The massive demonstrations march of June 4 and July 1 and the reactions from the motherland demonstrate the contradictions and the conundrum that Hong Kong faces as one of the freest societies and developed in the world but part of a much larger country that is one of the most controlled but lags behind in developing civil rights, rule of law economic leveling both in business and for opportunity individuals to mention just a few of the challenges facing the world’s second economy.
But here’s the crunch: for the world´s second largest power to move on to the next level it needs soft power as well as much more liberal exchanges of ideas and to free itself from near universal official business corruption; however it wants to bend Hong Kong to its way when there are so many models to follow here which would greatly contribute to the continuing development of the country to that next level.
Ironically within this scenario there are many individuals trying to do the best for the country, and therefore by definition, patriots, who are reviled while many self-servers are held on high as ideals of patriotism when the issue of who is a patriot, and who is not – or as they often say, someone who ‘loves the country and Hong Kong’ or who does not is crucial to who may hold high positions and frequently insisted on for future leaders here by senior Chinese officials.
The Chinese Communist Party and government’s official newspapers and part of the propaganda machine, predictably decried the huge Hong Kong marches and the unofficial ‘referendum’ on democratic reform by the Occupy Central movement, which had over 700,000 respondents, as meaningless and spelt out the official Chinese government concept of patriotism.
In an article in response to the July 1st march there was a poignant reference to the words of Deng Xiaoping, the architect of One Country Two Systems solution to Hong Kong and Macau’s decolonization and return to Chinese sovereignty.
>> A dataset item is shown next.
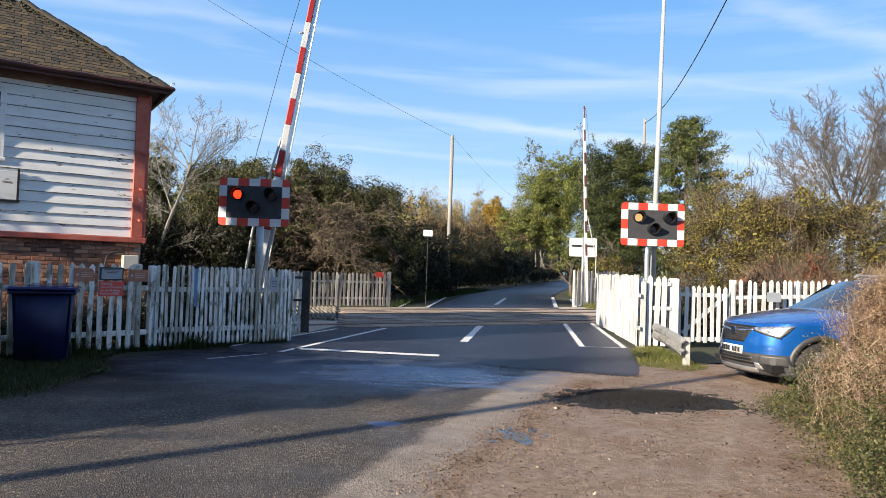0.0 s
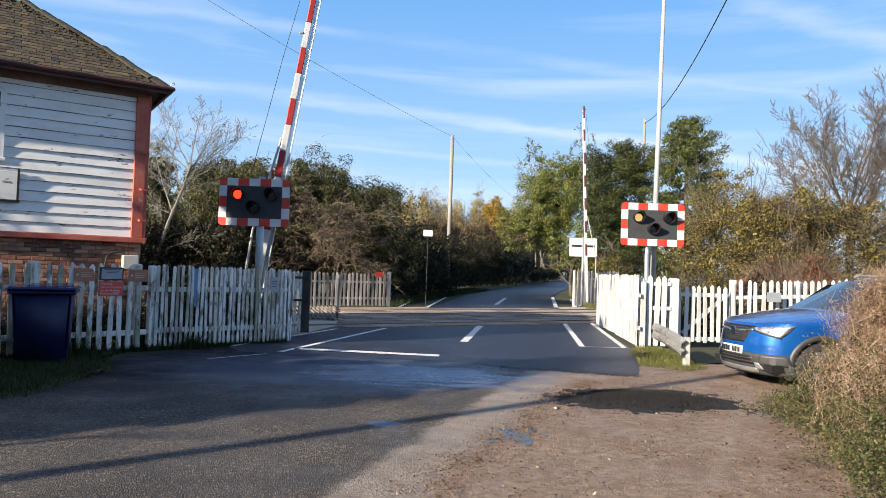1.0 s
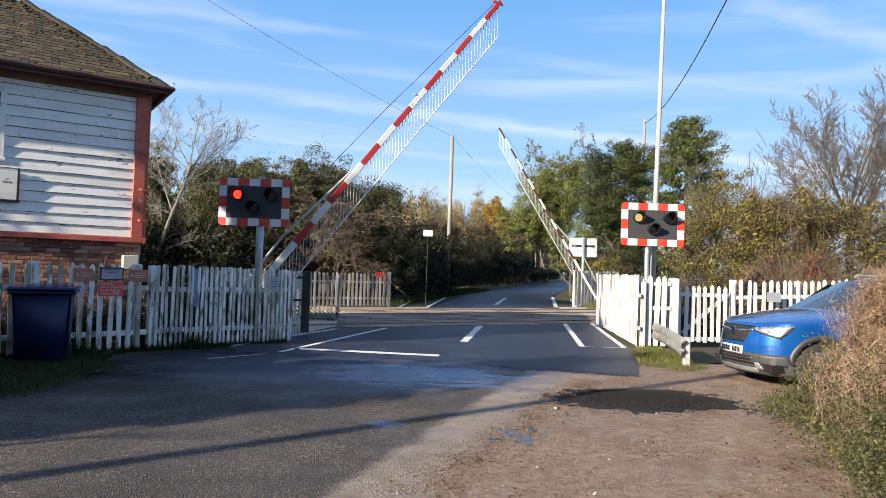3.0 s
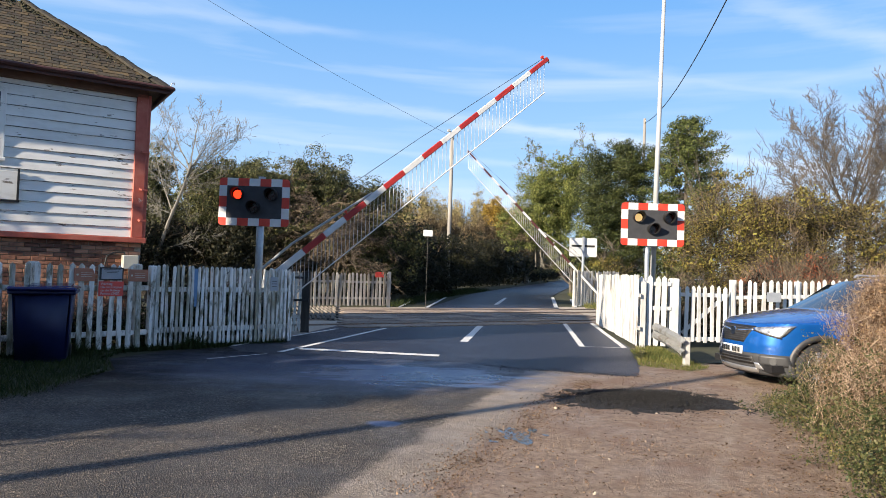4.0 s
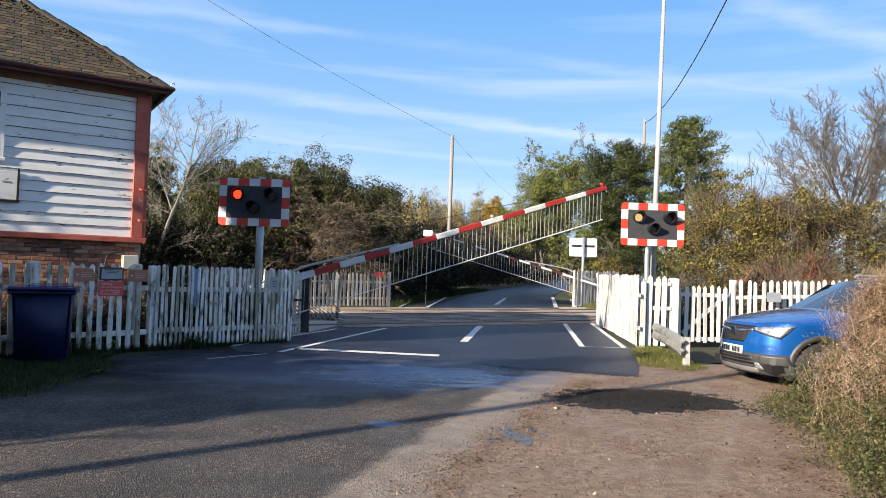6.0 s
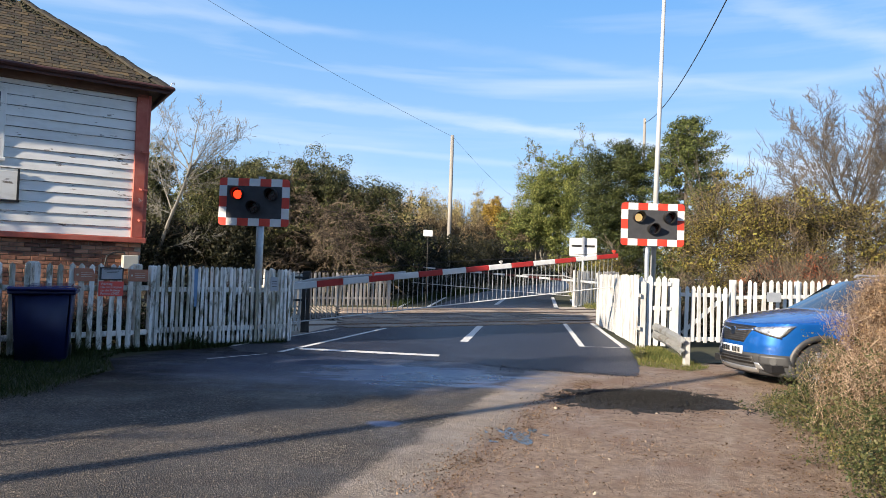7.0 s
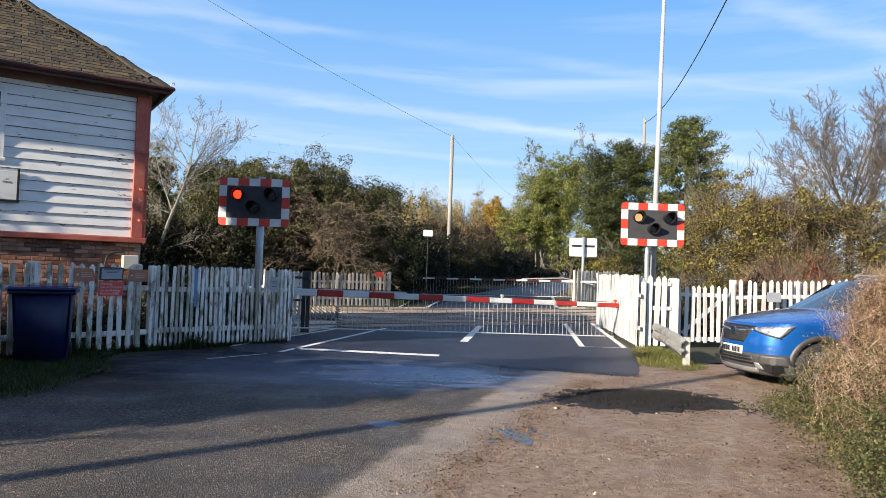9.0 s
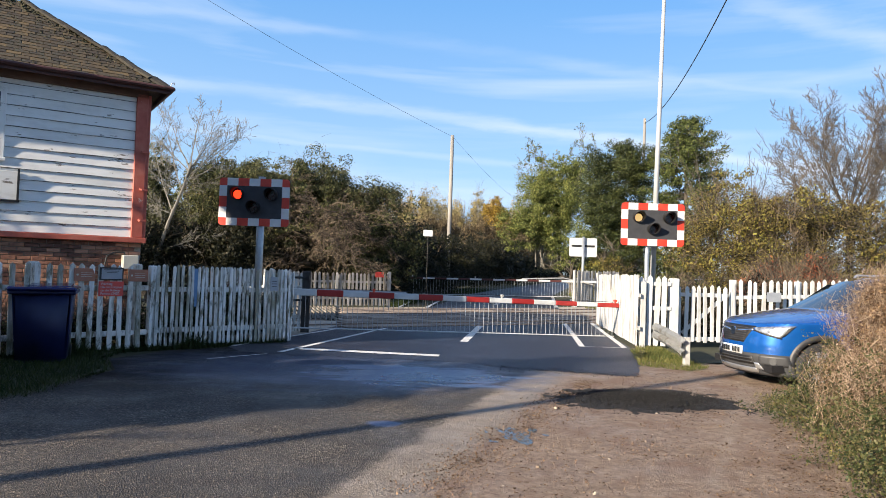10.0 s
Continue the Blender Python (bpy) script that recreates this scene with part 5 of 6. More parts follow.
# ---- things that move ----
ANGLES_NEAR = [(0.0, 81.4), (0.9, 81.4), (1.0, 81.3), (1.1, 80.7), (1.2, 80.0), (1.3, 79.1), (1.4, 77.9), (1.5, 76.5), (1.6, 75.0), (1.7, 73.1), (1.8, 71.1), (2.0, 67.0), (2.2, 63.4), (2.4, 60.2), (2.5, 58.8), (2.7, 56.3), (3.2, 50.0), (3.8, 43.3),
               (4.0, 41.0), (4.5, 35.0), (5.0, 29.4), (5.5, 23.9), (5.7, 21.6), (6.2, 16.1), (6.8, 9.7), (7.0, 7.0), (7.1, 5.8), (7.2, 4.75), (7.3, 3.7), (7.4, 2.4), (7.5, 1.6), (7.6, 0.95), (7.7, 0.6), (7.8, 0.1), (8.0, -0.8), (8.2, -1.1), (8.6, -1.15), (10.0, -1.15)]
ANGLES_FAR = [(0.0, 87.5), (0.9, 87.5), (1.1, 87.0), (1.3, 85.6), (1.5, 83.3), (2.0, 74.0), (2.5, 65.3), (2.7, 62.2), (3.2, 55.0), (3.8, 47.5), (4.0, 45.0), (4.5, 37.5), (5.0, 30.5), (5.5, 22.0), (5.7, 19.2), (6.2, 12.6), (6.8, 5.0), (7.0, 3.0), (7.2, 1.6), (7.5, 0.3), (7.8, -0.4), (8.2, -0.6), (10.0, -0.6)]


def key_barrier(arm, swing, rail, truss, wire_ob, angles, fold):
    walk(arm, [(t, pose(0, 0, HINGE_Z, 0, -a, 0)) for t, a in angles])
    for ob, x, z in swing:
        walk(ob, [(t, pose(x, 0, z, 0, a, 0)) for t, a in angles])
    # the brace and the stay fold down on the boom as it comes to rest
    walk(truss, [(t, pose(3.0, 0, 0.07, 0, fold * (min(1.0, max(0.0, a) / 32) - 1), 0)) for t, a in angles])
    walk(wire_ob, [(t, pose(ARM_L - 0.1, 0, 0.07, 0, 4.0 * (min(1.0, max(0.0, a) / 22) - 1), 0)) for t, a in angles])
    drop = 0.65
    walk(rail, [(t, pose(-drop * math.sin(radians(a)), 0, -0.05 - drop * math.cos(radians(a)), 0, 0, 0)) for t, a in angles])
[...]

The late supreme leader described “patriots” as those “who loyally support China’s exercise of sovereignty over Hong Kong, and those who do not impair Hong Kong’s prosperity and stability.”
First of all there are no opponents of Chinese sovereignty of any political importance here and there likely never will be. That the territory is part of China, albeit as an autonomous entity, is an indisputable and irreversible fact in the foreseeable future.
Secondly while Hong Kong and mainland China remain culturally divided by history and levels of development, not to mention the Cantonese/Mandarin divide with all the associated historical baggage and prejudices that have evolved it does not mean that closest of rapprochements must happen overnight. Doesn´t every country have regional competitiveness and divisive preconceptions yet there are many successful nations that live with these realities while working to close gaps?
Thirdly who is not impairing Hong Kong’s ‘prosperity and stability’ if it not the handful of tycoons who dominate the economy creating great social inequality, and disharmony, depriving the young and not so young of the decent future they have worked so hard for? Are they then patriots?